McKewon, for all her verbiage, fails to refute my argument, one that could be made by anyone with a modicum of intelligence. She labels me a “denier” but fails to show anything that might be disputed in my article. Indirectly, she accuses the Fairfax opinion editor of incompetence for allowing the publishing of a well-reasoned argument not about climate per se but about the role of the IPCC.
Privatisation never the answer
Les Heimann writes: Re. “For sale? Tony Abbott’s potential privatisation hit list” (yesterday). Haven’t we learnt by now that selling government enterprises is always the worst thing to do? Ask anyone whether they are financially better off with privatised power and water. Are toll roads better for the economy? Is public transport better where it has been privatised? Is banking better since we sold off the Commonwealth Bank? Do our airports run better and at a fair cost since Macquarie Bank got hold of them?

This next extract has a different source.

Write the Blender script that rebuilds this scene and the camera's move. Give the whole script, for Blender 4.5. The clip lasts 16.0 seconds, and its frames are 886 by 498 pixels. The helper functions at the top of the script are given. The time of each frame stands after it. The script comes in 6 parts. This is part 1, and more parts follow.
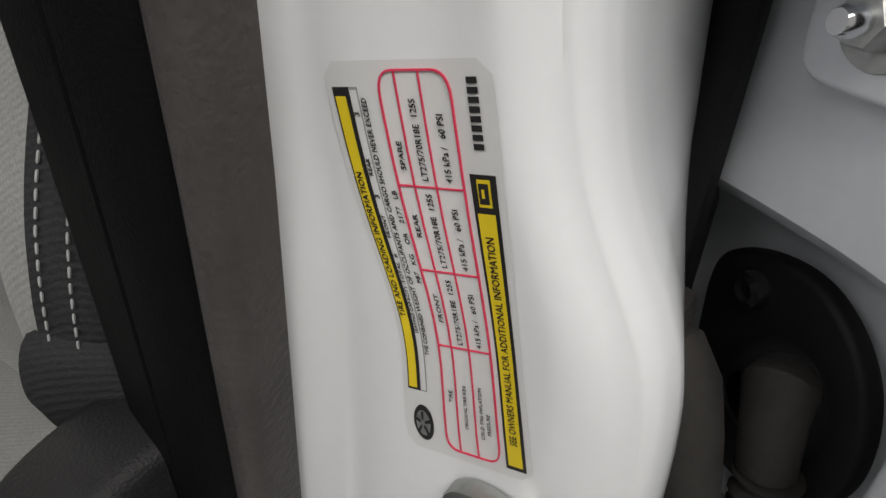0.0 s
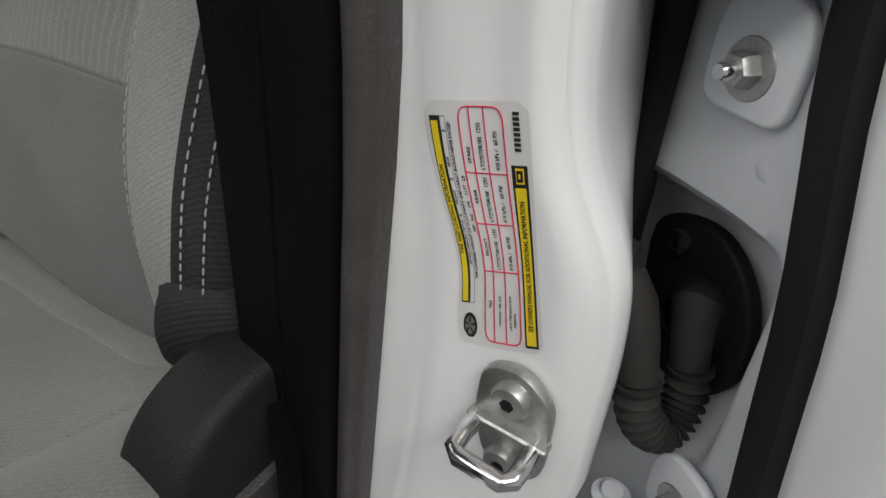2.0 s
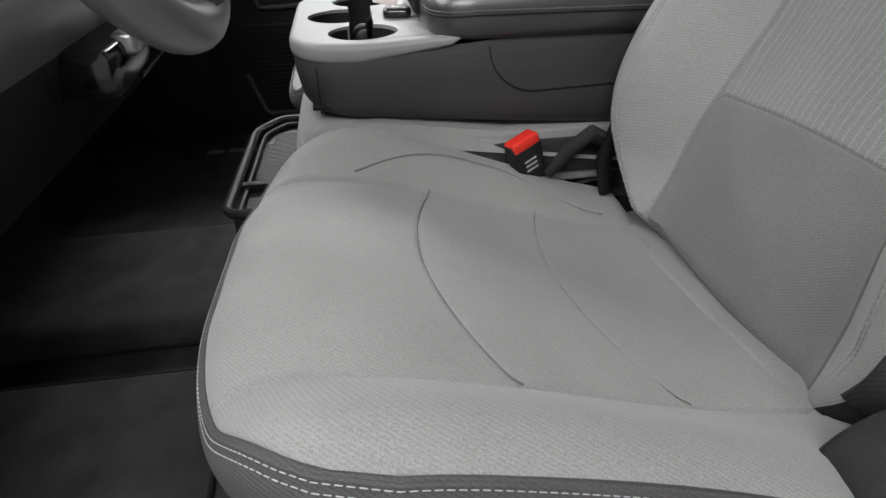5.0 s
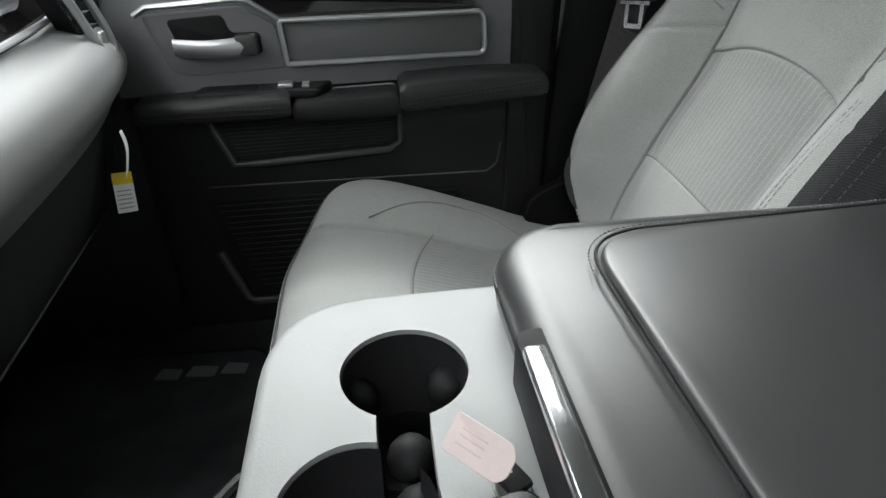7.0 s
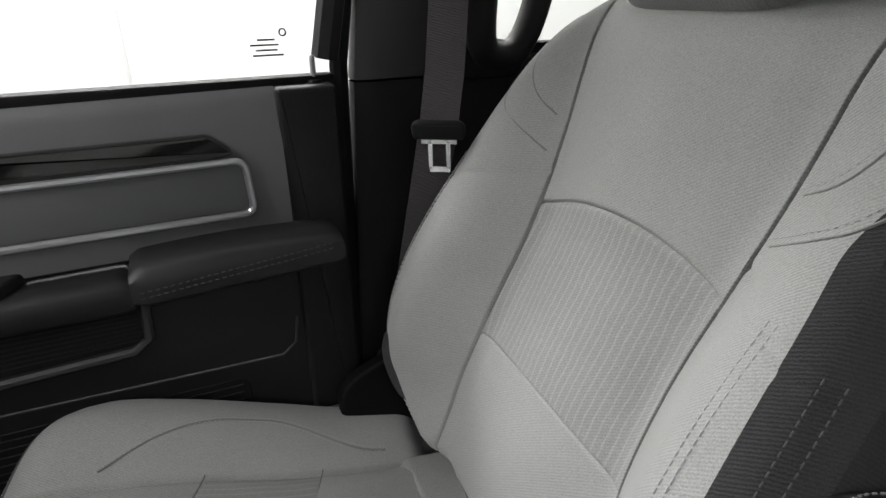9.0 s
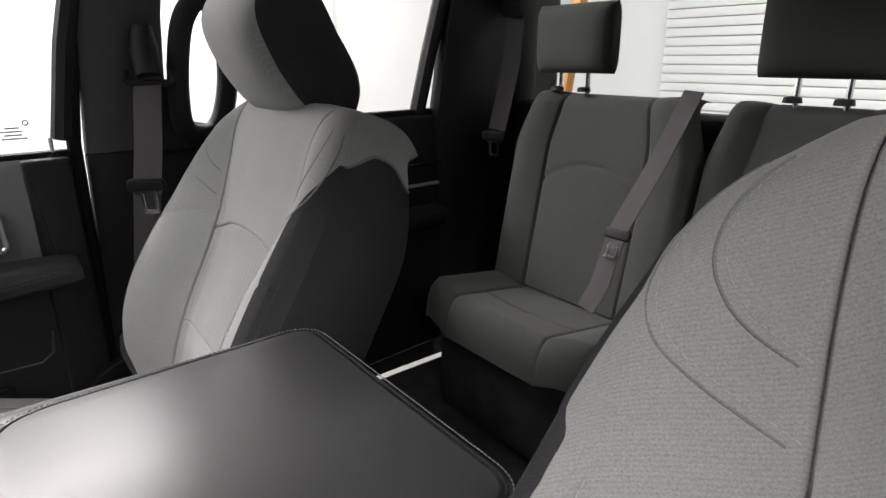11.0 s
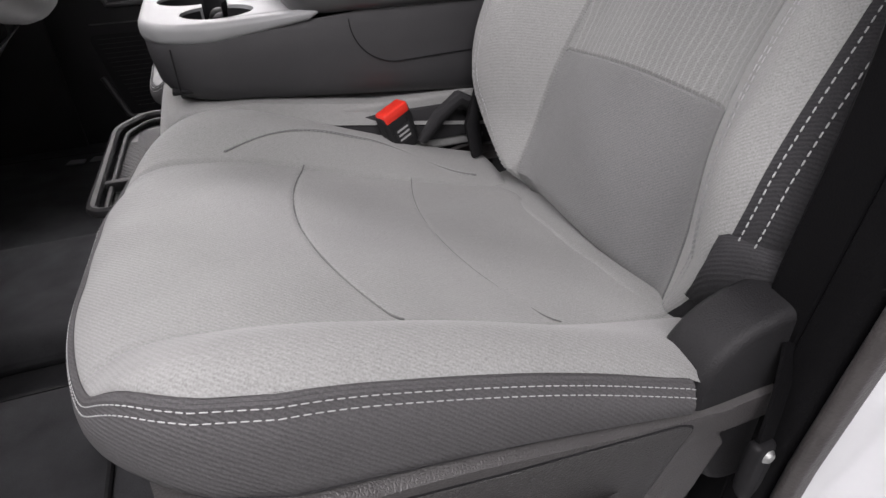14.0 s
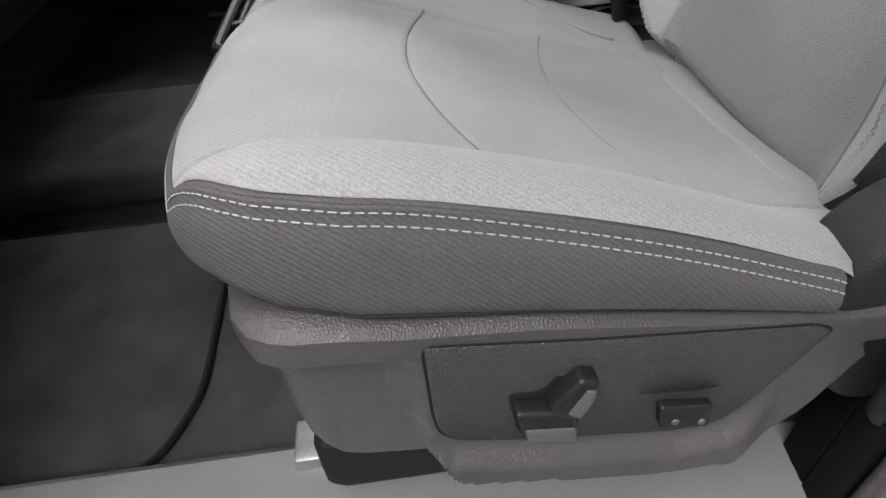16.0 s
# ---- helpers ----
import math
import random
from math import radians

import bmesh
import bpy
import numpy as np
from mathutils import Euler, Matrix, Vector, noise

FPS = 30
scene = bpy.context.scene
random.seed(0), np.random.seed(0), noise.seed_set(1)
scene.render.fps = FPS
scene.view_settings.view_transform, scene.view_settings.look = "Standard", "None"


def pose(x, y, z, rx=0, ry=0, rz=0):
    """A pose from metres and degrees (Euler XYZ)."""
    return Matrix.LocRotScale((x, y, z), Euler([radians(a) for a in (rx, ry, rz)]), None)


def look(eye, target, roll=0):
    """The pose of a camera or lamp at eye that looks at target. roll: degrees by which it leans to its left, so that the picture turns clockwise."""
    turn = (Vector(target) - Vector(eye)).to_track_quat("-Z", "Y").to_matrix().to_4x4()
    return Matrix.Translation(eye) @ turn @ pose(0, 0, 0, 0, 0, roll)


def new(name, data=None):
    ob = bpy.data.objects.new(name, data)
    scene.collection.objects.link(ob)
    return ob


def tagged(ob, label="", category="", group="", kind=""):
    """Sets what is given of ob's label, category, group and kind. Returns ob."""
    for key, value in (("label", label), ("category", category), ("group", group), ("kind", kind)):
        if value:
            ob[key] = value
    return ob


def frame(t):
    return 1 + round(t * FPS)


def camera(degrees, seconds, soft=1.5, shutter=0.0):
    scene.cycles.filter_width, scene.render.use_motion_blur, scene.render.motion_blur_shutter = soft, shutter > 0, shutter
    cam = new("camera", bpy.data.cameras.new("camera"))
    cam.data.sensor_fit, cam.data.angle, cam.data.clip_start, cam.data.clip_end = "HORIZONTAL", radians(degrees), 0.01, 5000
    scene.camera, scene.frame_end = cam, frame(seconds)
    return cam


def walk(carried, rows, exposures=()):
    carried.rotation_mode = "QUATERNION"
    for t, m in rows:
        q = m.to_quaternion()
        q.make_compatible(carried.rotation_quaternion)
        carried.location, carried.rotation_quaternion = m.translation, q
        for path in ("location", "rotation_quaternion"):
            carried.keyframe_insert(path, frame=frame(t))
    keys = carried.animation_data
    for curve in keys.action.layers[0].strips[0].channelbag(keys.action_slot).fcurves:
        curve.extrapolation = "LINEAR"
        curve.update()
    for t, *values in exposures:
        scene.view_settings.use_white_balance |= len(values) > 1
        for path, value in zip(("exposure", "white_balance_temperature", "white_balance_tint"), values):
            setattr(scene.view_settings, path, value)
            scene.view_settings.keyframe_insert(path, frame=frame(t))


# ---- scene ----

The list is endless, and the evidence always points to the fact that a privatised “business” has to make a profit; therefore, by definition it has to be more costly to the consumer. The naysayers point out that private businesses are cheaper to run. Well, they are not. Cheaper to the business owners and more expensive to the consumers. Like when we had a power outage in pre-privatisation times it was fixed in, say, 30 minutes. Now it takes two hours because the companies use fewer staff and so other businesses and consumers are inconvenienced both financially and in time.
I suggest Crikey gets a good economist/accountant to cost the provision of services in a privatised business enterprise in say 2013 as against the same costs before privatisation — and those costs need to include efficiency and effectiveness from the stand point of both the enterprise and the consumer. Let’s call it the Crikey Commission of Audit into the benefits of Privatisation. I confidently predict that the capitalist myth that private is better would be blown to misty pieces. By the way, after everything is finally sold off, what then? Higher taxes of course.
Duncan Peattie writes: “Chris Aulich, professor of public administration at the University of Canberra, warned Margaret Thatcher’s privatisation of the UK railways did not work.” Margaret Thatcher privatised many organisations in the UK, but its railways were not one of them. ”Credit” belongs to John Major, who was desperate for something to dispel his “grey” image. Had we known then that he was having an affair with Edwina Currie, perhaps Britain’s railways could have been spared.